> **SET EXERCISE**
Write out the data below in full, unchanged, minus the images.

> **DATA SECTION**
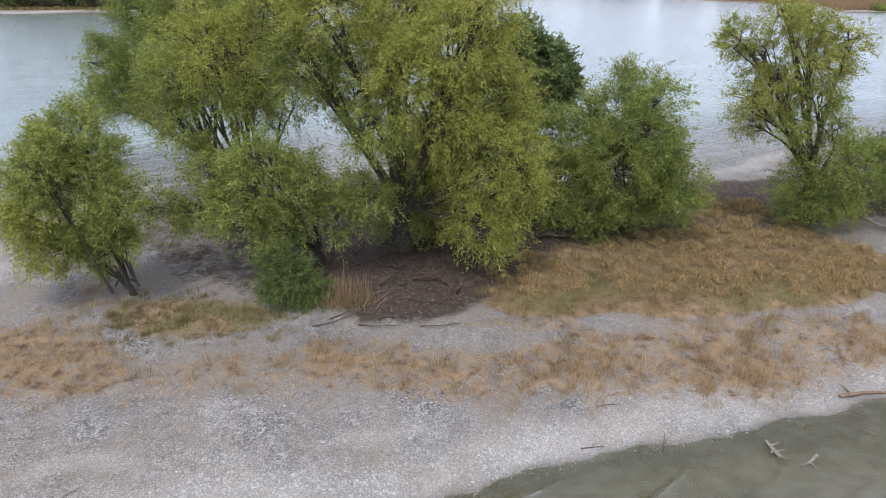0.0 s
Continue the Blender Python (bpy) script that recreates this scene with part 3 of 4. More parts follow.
tree("willow_bush", "grey-green willow bush behind fallen logs", "bush", (5.6, 33.4),
     [(5.1, 33.9, 5.0, 1.9), (6.3, 32.3, 3.1, 1.9), (7.1, 33.9, 5.3, 1.8), (4.2, 32.4, 3.6, 1.2), (5.8, 34.3, 1.4, 1.1), (7.8, 32.5, 4.0, 1.5)],
     LEAF_GREEN, 0.9, 18, 0.22, stem=0.14, fork=0.08, scatter=0.4)
tree("poplar_tree", "dark green poplar with upright limbs at the back", "tree", (5.0, 45.0),
     [(4.2, 46.2, 8.8, 0.9), (5.7, 44.4, 8.7, 1.2), (7.3, 45.6, 7.7, 1.3), (8.6, 44.5, 6.4, 0.8), (4.8, 46.1, 6.4, 1.4), (6.7, 44.2, 6.0, 1.7), (3.2, 46.1, 7.2, 1.2), (0.9, 44.6, 11.7, 0.4), (1.1, 45.6, 10.6, 0.5), (1.7, 44.4, 9.5, 0.8), (6.1, 45.7, 4.3, 1.7), (2.5, 44.3, 8.3, 0.9), (5.5, 45.7, 9.6, 0.6)],
     LEAF_DARK, 1.1, 19, 0.0, stem=0.26, length=0.2, width=0.05, fork=0.2)
tree("willow_tree", "yellow-green willow with leaning forked trunk and open crown", "tree", (20.9, 34.2),
     [(15.0, 33.9, 10.6, 1.0), (16.5, 32.7, 11.6, 1.0), (18.7, 34.2, 11.4, 1.1), (20.5, 33.4, 10.7, 0.9), (16.3, 34.0, 9.7, 1.0), (18.2, 33.0, 10.1, 1.1), (20.2, 34.2, 9.2, 1.0), (15.7, 33.1, 7.9, 1.0), (17.7, 34.2, 7.8, 1.2), (19.4, 33.1, 7.8, 1.1, 1), (16.8, 34.5, 6.2, 0.8), (18.2, 32.9, 6.2, 0.9, 1), (21.1, 33.9, 5.9, 0.8, 1), (17.0, 33.1, 9.0, 0.8)],
     LEAF_GOLD, 0.58, 20, 0.26, stem=0.32, fork=0.5, twig=1.3, scatter=0.12, tuft=0.5, other=LEAF_OLIVE)
tree("willow_bush", "green undergrowth round the leaning willow's foot", "bush", (20.9, 33.6),
     [(19.6, 33.2, 3.2, 1.3), (21.1, 32.5, 4.3, 1.4), (23.2, 33.7, 3.9, 1.5), (20.8, 32.5, 2.2, 1.1), (22.7, 33.5, 2.3, 1.2), (24.2, 32.7, 3.8, 1.1), (19.6, 33.3, 2.0, 0.8)],
     LEAF_GREEN, 0.95, 21, 0.28, stem=0.09, fork=0.06)
tree("thicket", "brownish leafless thicket with scattered green", "bush", (27.0, 37.0),
     [(26.6, 36.9, 3.3, 1.4), (28.5, 35.7, 3.3, 1.6), (31.4, 37.2, 2.3, 1.8), (26.9, 35.7, 1.9, 1.0), (29.9, 37.2, 1.1, 1.1), (32.5, 35.9, 2.3, 1.5), (27.9, 37.2, 4.0, 0.9)],
     LEAF_BROWN, 0.75, 22, 0.1, stem=0.1, fork=0.05, scatter=0.6, twig=1.4)
tree("willow_tree", "sparse yellow-green willow with bare limbs showing", "tree", (31.6, 36.8),
     [(28.5, 37.5, 11.5, 1.4), (29.3, 35.1, 12.2, 1.5), (27.7, 37.2, 9.9, 1.3), (29.2, 35.1, 10.1, 1.7), (32.1, 37.4, 10.5, 1.7), (26.2, 35.6, 7.0, 0.7), (28.6, 37.8, 7.6, 1.3), (30.1, 35.1, 7.7, 1.4), (33.1, 37.1, 7.9, 1.8), (33.2, 35.9, 10.1, 1.3), (33.2, 37.3, 5.2, 1.6), (34.1, 35.9, 4.8, 1.5), (27.4, 37.2, 7.5, 0.9)],
     LEAF_GREY, 0.5, 23, 0.3, stem=0.34, fork=0.3, twig=1.5, scatter=0.15, tuft=0.55)
tree("willow_bush", "green bush at the foot of the sparse willow", "bush", (32.2, 36.1),
     [(33.6, 36.9, 2.4, 1.3), (34.6, 35.8, 3.3, 1.5), (36.7, 36.4, 2.5, 1.4), (32.0, 35.9, 1.8, 0.8), (36.2, 36.7, 1.6, 0.9)],
     LEAF_OLIVE, 0.85, 24, 0.28, stem=0.08, fork=0.06)
tree("willow_tree", "dense green willow on the narrow gravel spit", "tree", (38.8, 39.4),
     [(38.1, 40.6, 11.6, 1.6), (39.3, 37.9, 12.7, 1.4), (37.9, 40.3, 9.0, 1.8), (39.6, 37.7, 10.1, 2.2), (42.7, 40.2, 7.8, 1.8), (38.5, 37.7, 7.2, 2.2), (42.4, 40.3, 5.3, 2.0), (37.5, 38.8, 5.3, 1.4), (40.6, 40.3, 3.1, 2.3), (38.1, 38.2, 2.1, 1.6), (41.6, 40.9, 0.6, 1.5), (42.2, 38.4, 9.9, 0.8), (38.6, 40.3, 13.0, 0.8)],
     LEAF_GREEN, 0.85, 25, 0.28, stem=0.26, fork=0.15, length=0.19, width=0.027, tuft=0.75)
tree("willow_tree", "tall golden willow behind the green ones", "tree", (48.0, 50.5),
     [(42.5, 51.6, 13.2, 1.9), (44.1, 47.7, 14.1, 2.1), (48.5, 51.9, 12.5, 2.3), (49.6, 48.7, 11.2, 2.1), (44.9, 51.9, 10.5, 2.3), (47.2, 48.0, 10.3, 2.2), (51.4, 51.0, 7.7, 1.6), (45.8, 48.4, 12.1, 2.2), (41.4, 51.1, 11.5, 1.5), (42.7, 47.8, 9.1, 1.9), (47.9, 51.4, 6.7, 1.3, 1), (50.4, 48.6, 6.4, 1.1, 1), (50.2, 52.2, 5.0, 0.8, 1)],
     LEAF_GOLD, 0.78, 26, 0.38, stem=0.36, fork=0.4, twig=1.4, other=LEAF_OLIVE, length=0.19, width=0.027, tuft=0.75)
tree("willow_tree", "rounded green willow near the spit's end", "tree", (53.4, 42.6),
     [(50.7, 44.1, 9.4, 1.8), (52.5, 41.3, 10.6, 1.6), (56.6, 43.5, 8.3, 1.7), (49.3, 41.4, 7.6, 2.1), (54.0, 44.6, 6.2, 2.7), (56.2, 41.5, 6.1, 2.0), (51.6, 43.5, 3.4, 2.2), (53.9, 41.2, 3.3, 2.1), (57.8, 43.2, 2.7, 1.7), (48.6, 41.6, 4.8, 1.2), (54.9, 44.1, 8.4, 1.8)],
     LEAF_GREEN, 0.85, 27, 0.24, stem=0.22, fork=0.12, scatter=0.4, length=0.19, width=0.027, tuft=0.75)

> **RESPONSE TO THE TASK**
0.0 s
Continue the Blender Python (bpy) script that recreates this scene with part 3 of 4. More parts follow.
tree("willow_bush", "grey-green willow bush behind fallen logs", "bush", (5.6, 33.4),
     [(5.1, 33.9, 5.0, 1.9), (6.3, 32.3, 3.1, 1.9), (7.1, 33.9, 5.3, 1.8), (4.2, 32.4, 3.6, 1.2), (5.8, 34.3, 1.4, 1.1), (7.8, 32.5, 4.0, 1.5)],
     LEAF_GREEN, 0.9, 18, 0.22, stem=0.14, fork=0.08, scatter=0.4)
tree("poplar_tree", "dark green poplar with upright limbs at the back", "tree", (5.0, 45.0),
     [(4.2, 46.2, 8.8, 0.9), (5.7, 44.4, 8.7, 1.2), (7.3, 45.6, 7.7, 1.3), (8.6, 44.5, 6.4, 0.8), (4.8, 46.1, 6.4, 1.4), (6.7, 44.2, 6.0, 1.7), (3.2, 46.1, 7.2, 1.2), (0.9, 44.6, 11.7, 0.4), (1.1, 45.6, 10.6, 0.5), (1.7, 44.4, 9.5, 0.8), (6.1, 45.7, 4.3, 1.7), (2.5, 44.3, 8.3, 0.9), (5.5, 45.7, 9.6, 0.6)],
     LEAF_DARK, 1.1, 19, 0.0, stem=0.26, length=0.2, width=0.05, fork=0.2)
tree("willow_tree", "yellow-green willow with leaning forked trunk and open crown", "tree", (20.9, 34.2),
     [(15.0, 33.9, 10.6, 1.0), (16.5, 32.7, 11.6, 1.0), (18.7, 34.2, 11.4, 1.1), (20.5, 33.4, 10.7, 0.9), (16.3, 34.0, 9.7, 1.0), (18.2, 33.0, 10.1, 1.1), (20.2, 34.2, 9.2, 1.0), (15.7, 33.1, 7.9, 1.0), (17.7, 34.2, 7.8, 1.2), (19.4, 33.1, 7.8, 1.1, 1), (16.8, 34.5, 6.2, 0.8), (18.2, 32.9, 6.2, 0.9, 1), (21.1, 33.9, 5.9, 0.8, 1), (17.0, 33.1, 9.0, 0.8)],
     LEAF_GOLD, 0.58, 20, 0.26, stem=0.32, fork=0.5, twig=1.3, scatter=0.12, tuft=0.5, other=LEAF_OLIVE)
tree("willow_bush", "green undergrowth round the leaning willow's foot", "bush", (20.9, 33.6),
     [(19.6, 33.2, 3.2, 1.3), (21.1, 32.5, 4.3, 1.4), (23.2, 33.7, 3.9, 1.5), (20.8, 32.5, 2.2, 1.1), (22.7, 33.5, 2.3, 1.2), (24.2, 32.7, 3.8, 1.1), (19.6, 33.3, 2.0, 0.8)],
     LEAF_GREEN, 0.95, 21, 0.28, stem=0.09, fork=0.06)
tree("thicket", "brownish leafless thicket with scattered green", "bush", (27.0, 37.0),
     [(26.6, 36.9, 3.3, 1.4), (28.5, 35.7, 3.3, 1.6), (31.4, 37.2, 2.3, 1.8), (26.9, 35.7, 1.9, 1.0), (29.9, 37.2, 1.1, 1.1), (32.5, 35.9, 2.3, 1.5), (27.9, 37.2, 4.0, 0.9)],
     LEAF_BROWN, 0.75, 22, 0.1, stem=0.1, fork=0.05, scatter=0.6, twig=1.4)
tree("willow_tree", "sparse yellow-green willow with bare limbs showing", "tree", (31.6, 36.8),
     [(28.5, 37.5, 11.5, 1.4), (29.3, 35.1, 12.2, 1.5), (27.7, 37.2, 9.9, 1.3), (29.2, 35.1, 10.1, 1.7), (32.1, 37.4, 10.5, 1.7), (26.2, 35.6, 7.0, 0.7), (28.6, 37.8, 7.6, 1.3), (30.1, 35.1, 7.7, 1.4), (33.1, 37.1, 7.9, 1.8), (33.2, 35.9, 10.1, 1.3), (33.2, 37.3, 5.2, 1.6), (34.1, 35.9, 4.8, 1.5), (27.4, 37.2, 7.5, 0.9)],
     LEAF_GREY, 0.5, 23, 0.3, stem=0.34, fork=0.3, twig=1.5, scatter=0.15, tuft=0.55)
tree("willow_bush", "green bush at the foot of the sparse willow", "bush", (32.2, 36.1),
     [(33.6, 36.9, 2.4, 1.3), (34.6, 35.8, 3.3, 1.5), (36.7, 36.4, 2.5, 1.4), (32.0, 35.9, 1.8, 0.8), (36.2, 36.7, 1.6, 0.9)],
     LEAF_OLIVE, 0.85, 24, 0.28, stem=0.08, fork=0.06)
tree("willow_tree", "dense green willow on the narrow gravel spit", "tree", (38.8, 39.4),
     [(38.1, 40.6, 11.6, 1.6), (39.3, 37.9, 12.7, 1.4), (37.9, 40.3, 9.0, 1.8), (39.6, 37.7, 10.1, 2.2), (42.7, 40.2, 7.8, 1.8), (38.5, 37.7, 7.2, 2.2), (42.4, 40.3, 5.3, 2.0), (37.5, 38.8, 5.3, 1.4), (40.6, 40.3, 3.1, 2.3), (38.1, 38.2, 2.1, 1.6), (41.6, 40.9, 0.6, 1.5), (42.2, 38.4, 9.9, 0.8), (38.6, 40.3, 13.0, 0.8)],
     LEAF_GREEN, 0.85, 25, 0.28, stem=0.26, fork=0.15, length=0.19, width=0.027, tuft=0.75)
tree("willow_tree", "tall golden willow behind the green ones", "tree", (48.0, 50.5),
     [(42.5, 51.6, 13.2, 1.9), (44.1, 47.7, 14.1, 2.1), (48.5, 51.9, 12.5, 2.3), (49.6, 48.7, 11.2, 2.1), (44.9, 51.9, 10.5, 2.3), (47.2, 48.0, 10.3, 2.2), (51.4, 51.0, 7.7, 1.6), (45.8, 48.4, 12.1, 2.2), (41.4, 51.1, 11.5, 1.5), (42.7, 47.8, 9.1, 1.9), (47.9, 51.4, 6.7, 1.3, 1), (50.4, 48.6, 6.4, 1.1, 1), (50.2, 52.2, 5.0, 0.8, 1)],
     LEAF_GOLD, 0.78, 26, 0.38, stem=0.36, fork=0.4, twig=1.4, other=LEAF_OLIVE, length=0.19, width=0.027, tuft=0.75)
tree("willow_tree", "rounded green willow near the spit's end", "tree", (53.4, 42.6),
     [(50.7, 44.1, 9.4, 1.8), (52.5, 41.3, 10.6, 1.6), (56.6, 43.5, 8.3, 1.7), (49.3, 41.4, 7.6, 2.1), (54.0, 44.6, 6.2, 2.7), (56.2, 41.5, 6.1, 2.0), (51.6, 43.5, 3.4, 2.2), (53.9, 41.2, 3.3, 2.1), (57.8, 43.2, 2.7, 1.7), (48.6, 41.6, 4.8, 1.2), (54.9, 44.1, 8.4, 1.8)],
     LEAF_GREEN, 0.85, 27, 0.24, stem=0.22, fork=0.12, scatter=0.4, length=0.19, width=0.027, tuft=0.75)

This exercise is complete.